SMRs and AMRs

Sunday, August 16, 2009

Online, your private life is searchable

Photos, addresses, family ties, court documents, details from MySpace profiles -- the moment information is published online, it can be copied and re-posted, and often is.

By David Sarno
LA Times

August 16, 2009

When Maya Rupert wrote an article frowning at several Southern states for officially celebrating Confederate History Month, Internet critics lined up to fire back. ¶ But this time, they arrived with more than harsh words. ¶ The 28-year-old Los Angeles attorney's detractors dug up a photo of her and posted it, along with details of political contributions she'd made, in an online discussion of the article she wrote for the L.A. Watts Times. They called their finds evidence of her bias on the emotionally charged subject. ¶ "It really surprised me when I found out that people could see how much I donated to Obama," Rupert said, referring to the $400 she gave to the candidate last year, the record of which is available through several online watchdog sites. ¶ After that, Rupert said, "they pulled a picture off my firm's website and said, 'Of course she's black.' " ¶ Until recently, personal information has been scattered across cyberspace, to be found or not depending on the luck and sophistication of the searcher. But a new crop of "snooper" sites is making it easier than ever for anyone with Internet access to assemble the information into a digital portrait. ¶ "It's amazing what you can Google," one of the people who criticized Rupert wrote in an online forum. ¶ Rupert has since learned that the photo and campaign contributions were just a small part of her online "footprint" -- an expansive dossier that she did not realize was available to anyone searching her name. ¶ On Snitch.name, users can enter a name -- their own or someone else's -- and watch as the site culls information from dozens of search engines, social networks and directories.
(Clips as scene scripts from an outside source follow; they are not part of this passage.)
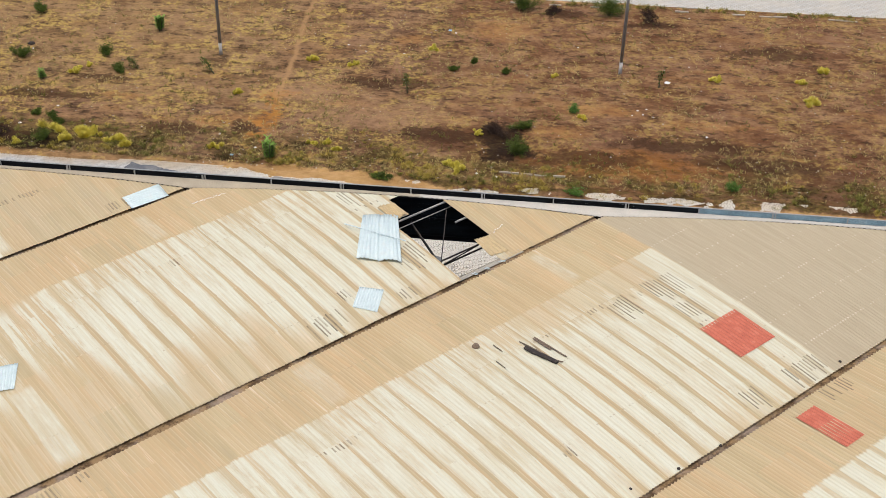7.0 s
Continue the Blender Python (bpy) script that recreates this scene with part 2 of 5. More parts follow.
    even = a.f("SUBTRACT", even, a.f("MULTIPLY", a.step(b, 6.0, 3.6), a.f("ADD", a.step(own, 0.62, 0.42, 0.05, 0.28), a.f("MULTIPLY", one, a.step(v, 2.0, 6.0, 0.0, 0.34)))))
    raw = a.f("ADD", a.f("MULTIPLY", raw, a.f("SUBTRACT", 1.0, tidy)), a.f("MULTIPLY", even, tidy))
    raw = a.f("SUBTRACT", raw, a.f("MULTIPLY", a.f("MULTIPLY", is_0, a.step(v, -8.0, -9.5)), a.step(thin, 0.40, 0.60, 0.36, -0.08)))
    wander = a.noise(a.scaled(u, cid, k, 0.45, 3.1, 5.0), 1.0, 3, 0.55)
    lap_at = a.f("SUBTRACT", 0.5, a.f("ABSOLUTE", a.f("SUBTRACT", a.f("FRACT", a.f("ADD", s, a.f("MULTIPLY", a.f("SUBTRACT", wander, 0.5), 0.10))), 0.5)))
    broad = a.f("ADD", a.f("ADD", 0.030, a.f("MULTIPLY", a.step(b, 3.4, 9.0), 0.085)), a.f("ADD", a.f("MULTIPLY", a.f("SUBTRACT", col_rnd, 0.5), 0.07), a.f("MULTIPLY", a.f("SUBTRACT", own, 0.5), 0.16)))
    band = a.step(lap_at, a.f("SUBTRACT", broad, 0.02), a.f("ADD", broad, 0.045), 1.0, 0.0)
    halo = a.f("MULTIPLY", a.step(lap_at, broad, a.f("ADD", broad, 0.17), 1.0, 0.0), a.step(a.f("ADD", a.f("MULTIPLY", fine, 0.6), a.f("MULTIPLY", wander, 0.4)), 0.46, 0.60, 0.0, 0.6))
    band = a.f("MAXIMUM", band, halo)
    band = a.f("MULTIPLY", band, a.step(tidy, 0.0, 0.8, 0.35, 0.93))
    white = a.f("MULTIPLY", a.f("MULTIPLY", a.f("MAXIMUM", a.step(raw, 0.06, 0.74), least), a.f("SUBTRACT", 1.0, band)), a.f("MULTIPLY", begun, ends))
    # beside the eave the later sheets are all tan
    lim = a.f("ADD", a.f("ADD", 7.65, a.f("MULTIPLY", is_m2, 4.0)), a.f("MULTIPLY", k, 15.6))
    kept = a.f("SUBTRACT", 1.0, a.f("MULTIPLY", a.f("GREATER_THAN", v, lim), a.f("LESS_THAN", k, 0.5)))
    white = a.f("MULTIPLY", white, kept)
    grey_edge = a.f("ADD", 12.25, a.f("MULTIPLY", a.f("SUBTRACT", fine, 0.5), 0.35))
    grey = a.f("MULTIPLY", one, a.step(v, grey_edge, a.f("ADD", grey_edge, 0.12)))
    pale = a.f("MULTIPLY", a.f("MULTIPLY", one, begun), a.f("MULTIPLY", a.step(v, 11.15, 11.3), a.step(v, 12.4, 12.2)))
    white = a.f("MULTIPLY", white, a.f("SUBTRACT", 1.0, a.f("MULTIPLY", a.f("ADD", is_m1, is_m2), a.step(thin, 0.40, 0.60, 0.42, 0.08))))
    faint = a.f("MULTIPLY", a.f("MULTIPLY", is_m1, kept), a.f("MULTIPLY", a.step(b, 3.3, 4.6), a.step(thin, 0.50, 0.62, 0.0, 0.34)))
    white = a.f("MAXIMUM", a.f("MAXIMUM", white, faint), a.f("MULTIPLY", pale, 0.85))
    white = a.f("MULTIPLY", white, a.f("SUBTRACT", 1.0, a.f("MULTIPLY", is_0, a.step(v, -22.2, -22.7))))
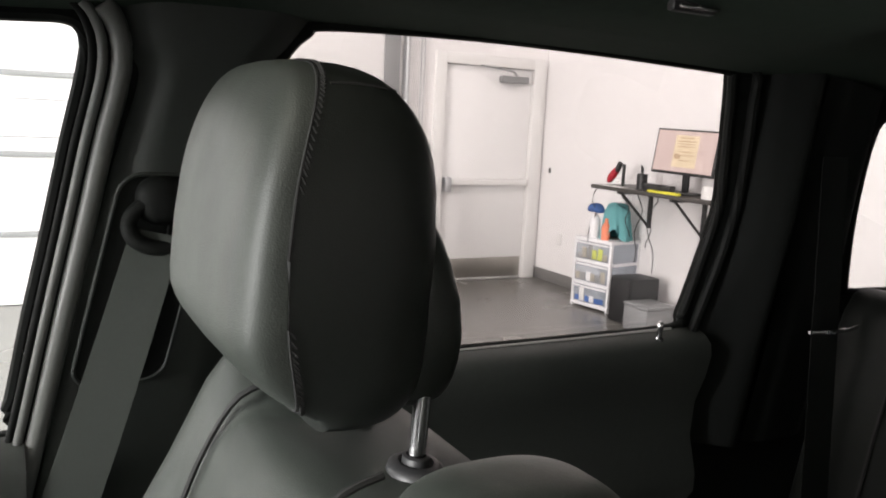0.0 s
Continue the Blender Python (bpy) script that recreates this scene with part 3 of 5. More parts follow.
tagged(part("cable", tube(bmesh.new(), flex, 0.006, 6), "black"), "black cable coiled behind the grey crate", "cable", "desk cables")

# ================================================================ car cabin
def side_x(z):
    """Inner face of the body side: it leans in towards the roof."""
    return 0.75 + (1.61 - z) * 0.16


def alu_z(y):
    return 1.716 - (0.045 if y > 0 else 0.010) * y


def glass_z(y):
    return 1.773 - 0.108 * y


WTOP = [(-1.9, 1.56), (-1.5, 1.575), (-1.15, 1.592), (-0.85, 1.616), (-0.35, 1.627), (0.0, 1.622), (0.1, 1.613), (0.24, 1.606), (0.343, 1.598), (0.434, 1.583),
        (0.517, 1.564), (0.587, 1.541), (0.64, 1.517), (0.70, 1.484), (0.76, 1.45)]
CENTRE = [(-1.9, 1.61), (-1.2, 1.698), (-0.85, 1.708), (-0.70, 1.697), (-0.58, 1.667), (-0.53, 1.652), (-0.505, 1.6475), (-0.49, 1.648), (-0.46, 1.654), (-0.40, 1.672), (-0.31, 1.704), (-0.27, 1.715), (-0.235, 1.718), (-0.195, 1.7185), (-0.169, 1.722), (-0.125, 1.7135), (-0.06, 1.707), (0.0, 1.701), (0.18, 1.6935),
          (0.34, 1.690), (0.39, 1.692), (0.43, 1.704), (0.455, 1.722), (0.475, 1.714), (0.50, 1.692), (0.54, 1.668), (0.60, 1.652), (0.66, 1.628), (0.72, 1.600), (0.78, 1.572)]
SHOULDER = [(-1.9, 1.585), (-1.2, 1.622), (-0.8, 1.632), (-0.45, 1.638), (0.0, 1.645), (0.35, 1.643), (0.47, 1.636), (0.58, 1.618), (0.68, 1.595), (0.78, 1.57)]


def roof_z(x, y):
    s = abs(x)
    # the crease behind the sunroof runs back towards the sides
    y0, fold = -0.235, -0.455 - 0.50 * s
    yb = y
    if y < y0:
        k = (-0.50 - y0) / (fold - y0)
        yb = y0 + (y - y0) * k if y > fold else -0.50 + (y - fold)
    bow = 0.010 + 0.007 * smoothstep(-0.09, -0.17, y) * smoothstep(-0.50, -0.25, y)
    c = smooth_table(yb, CENTRE) + bow * max(0.0, 1 - (s / 0.45) ** 2) ** 1.5
    sh, wt = smooth_table(y, SHOULDER), smooth_table(y, WTOP)
    t = max(0.0, (s - 0.56) / (0.755 - 0.56))
    outer = sh + (wt - sh) * (0.5 * t + 0.5 * t ** 3)
    side = smooth_table(s, [(0.455, 0.0), (0.465, 0.05), (0.475, 0.19), (0.487, 0.44), (0.497, 0.57), (0.507, 0.63), (0.525, 0.70), (0.55, 0.80), (0.58, 0.92), (0.61, 0.985), (0.64, 1.0)])
    ends = smooth_table(s, [(0.36, 0.0), (0.43, 0.18), (0.50, 0.62), (0.56, 0.90), (0.63, 1.0)])
    near_front = 0.12 * smoothstep(0.455, 0.485, s) + 0.88 * smoothstep(0.475, 0.535, s)
    back = smoothstep(-0.12, -0.42, y)
    ahead = smoothstep(0.36, 0.47, y)
    g = side + (ends - side) * back + (near_front - side) * ahead
    z = c + (outer - c) * g
    # the headliner swells down to meet the overhead console
    r = ((abs(x + 0.002) / 0.155) ** 3 + (abs(y - 0.612) / 0.089) ** 3) ** (1 / 3)
    near = (1.70273 - 0.02517 * x - 0.37155 * y) / 0.92807 + 0.013
    return z + min(0.0, near - z) * smoothstep(1.62, 0.98, r)


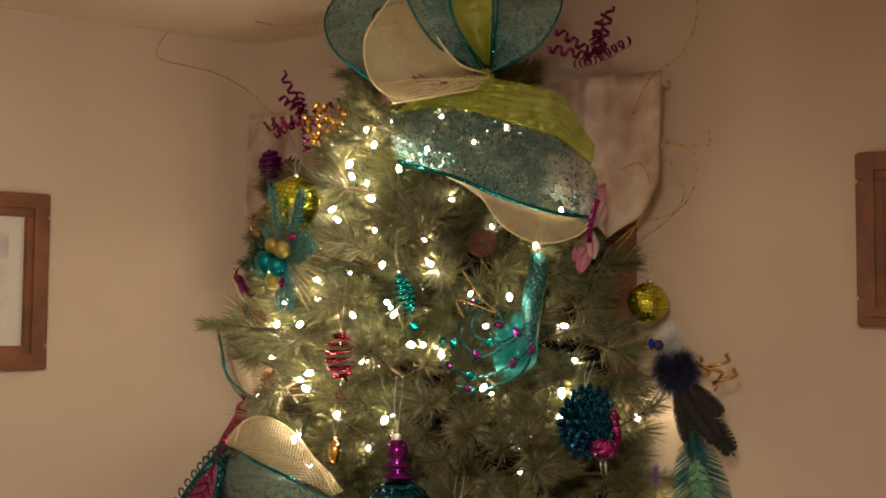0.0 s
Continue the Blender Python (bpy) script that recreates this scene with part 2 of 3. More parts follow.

Rupert entered her name into Snitch last week, and within a minute she was presented with photos of herself, details of her California Bar membership and the names and addresses of her sister and parents.

"I'm a fan of open records and a fan of a lot of information being public," she said. "But there's public," and then there's the unfettered Web where "at the touch of a button, I can find out private information about you and use that for other purposes."